11th May 2016 12:09
LONDON (Alliance News) - John Wood Group PLC on Wednesday pledged a 10% growth in its dividend payout for 2016 thanks to its sound financial position, despite forecasting earnings will fall around 20%.
The oilfield services company saw earnings before interest, tax and amortisation fall by 15% last year to USD470.0 million as the fall in oil prices that started in the middle of 2014 began to bite. The knock-on effect from the oil and gas sector is continuing to trickle through and will lead to further declines this year.
The warning on Wednesday suggests Ebita will come in at around USD376.0 million in 2016, but that is in line with current market expectations as analysts and shareholders prepare for a tough couple of years.
"Market conditions remain challenging in 2016, and we have seen further margin pressure in an environment of expected lower activity by operators. Year-to-date financial performance, although down on 2015, continues to benefit from the breadth of our offering, our focus on management of utilisation in response to demand, and structural overhead cost savings," said the company.
However, in what may be seen as a rare move in the current market, John Wood said it believes the strength of its balance sheet and ongoing cashflow generation will allow a "double digit percentage" rise to its dividend this year as the company aims to grow the payout by at least 10% this year.
If John Wood delivers that increase it would follow on from the 10% rise to the dividend in 2015 to 30.3 pence, suggesting John Wood shareholders can expect a dividend of at least 33.33 pence this year.
The company recently extended its USD950.0 million bilateral bank facilities until 2021 and managed to retain the same rates as before, providing the company with confidence its financial position is solid enough to deliver a higher payout.
"Our continued focus on reducing costs, improving efficiency and broadening our service offering through organic initiatives and strategic acquisitions, positions us as a strong and balanced business in both the current environment and for when market conditions recover," said John Wood.
Unfortunately, conditions do not seemed to have improved so far this year.
Within the engineering division, John Wood said its clients continue to sanction projects at the same "slow pace" as before.

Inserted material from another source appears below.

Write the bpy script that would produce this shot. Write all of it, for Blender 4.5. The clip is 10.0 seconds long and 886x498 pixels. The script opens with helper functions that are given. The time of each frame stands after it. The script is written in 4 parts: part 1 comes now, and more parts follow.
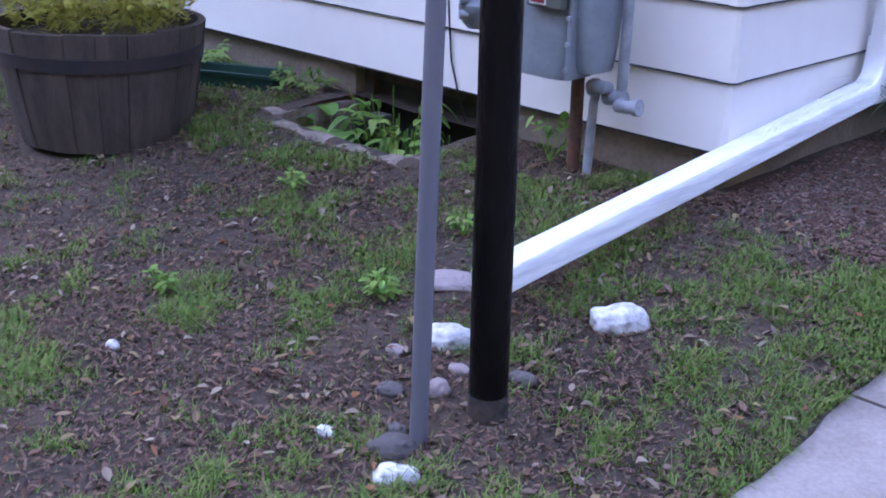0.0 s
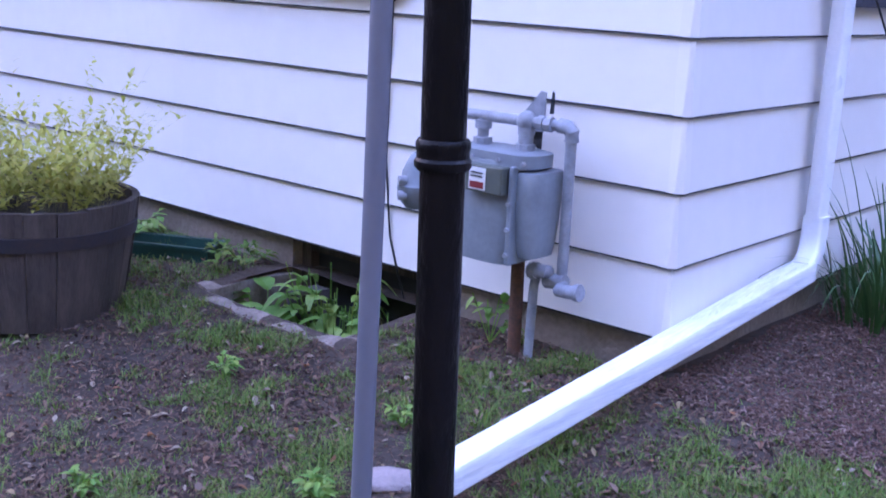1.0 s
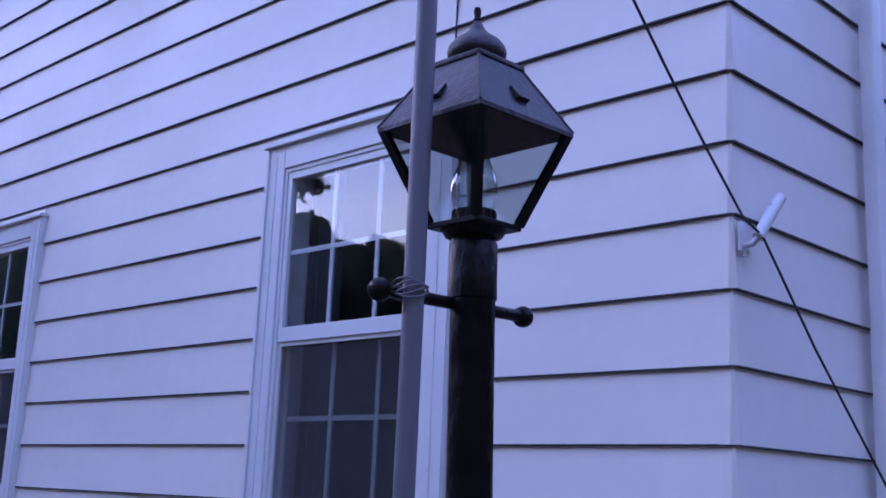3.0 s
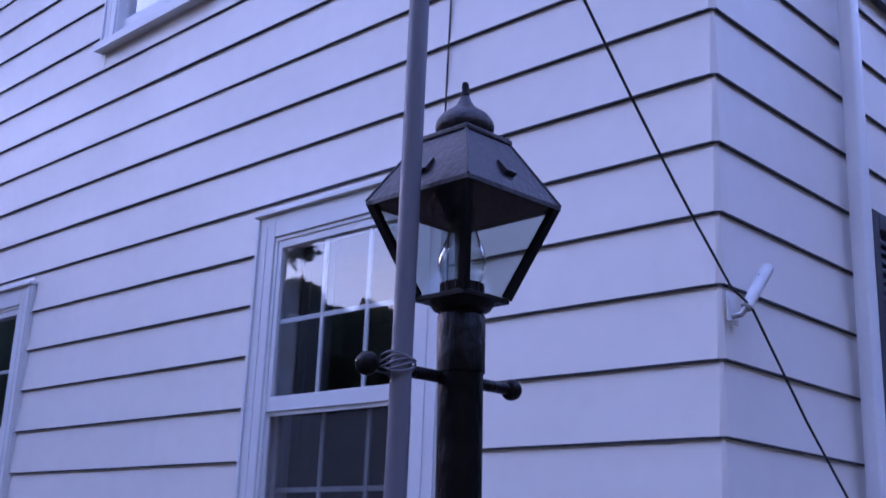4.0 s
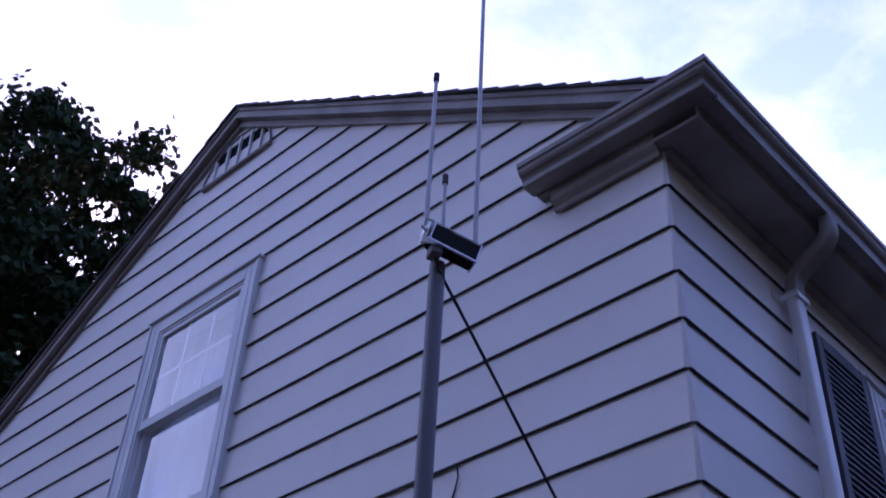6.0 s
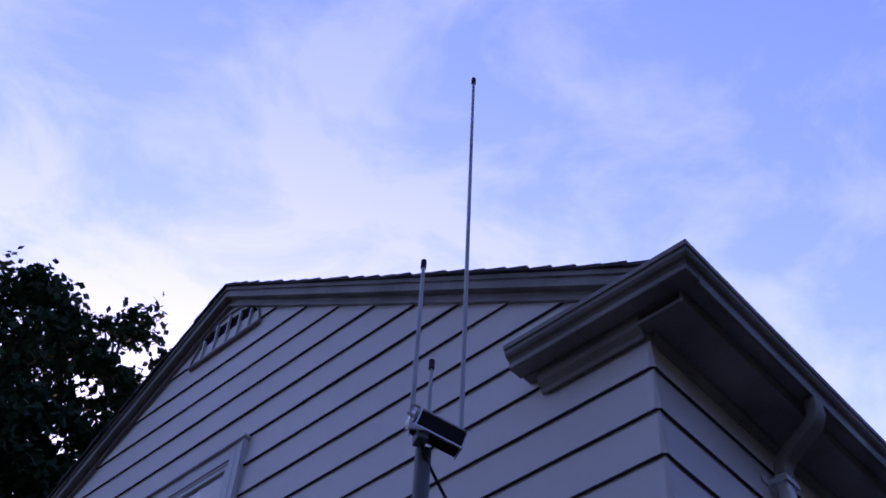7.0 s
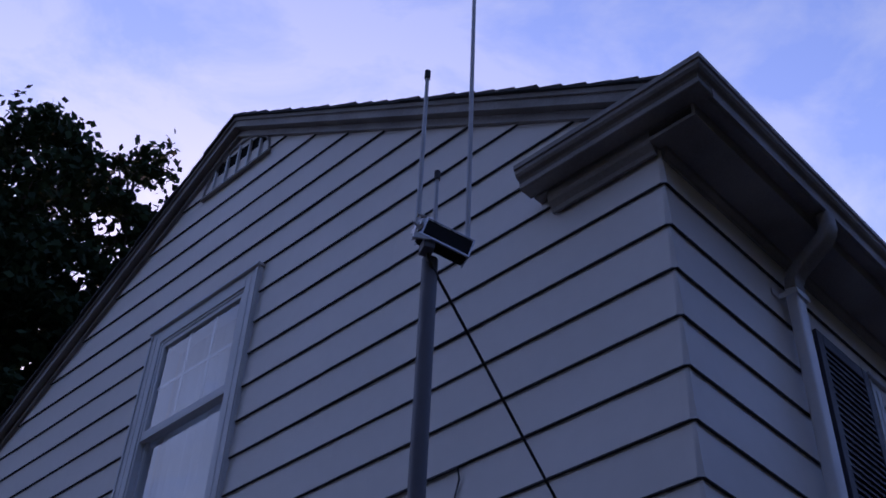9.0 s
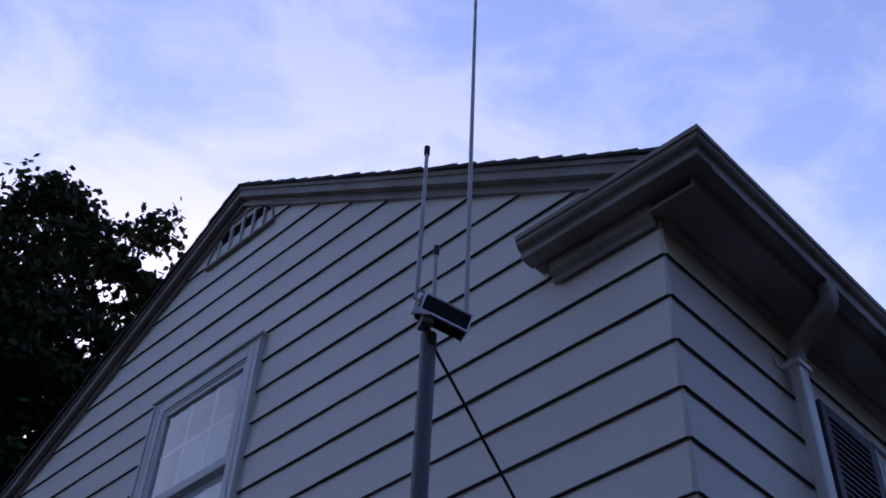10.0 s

The subsea unit is securing a number of smaller contracts covering front-end engineering and design work and consultancy services due to the subdued environment and John Wood's pipeline business in the US has continued to perform well.
The underlying downstream business and its process and industrial activities within the engineering unit are performing in line with expectations.
At Wood Group PSN, the company said it is expecting "relative strength" from South and Latin America but the US shale business is likely to offset this. US shale is facing continued pressure on volumes and pricing, prompting John Wood to focus on its services targeting cost reductions for its clients.
The North Sea is also another major area for PSN, but tough conditions have continued and are placing pressure on margins.
Elsewhere across the world, PSN has been "robust" through work in Iraq, Gabon, Azerbaijan and elsewhere.
John Wood has won a string of contracts since the start of 2016, spread across Brazil, Australia, Azerbaijan, Norway, the US and across the UK.
John Wood shares were up 0.3% to 620.0 pence per share on Wednesday afternoon.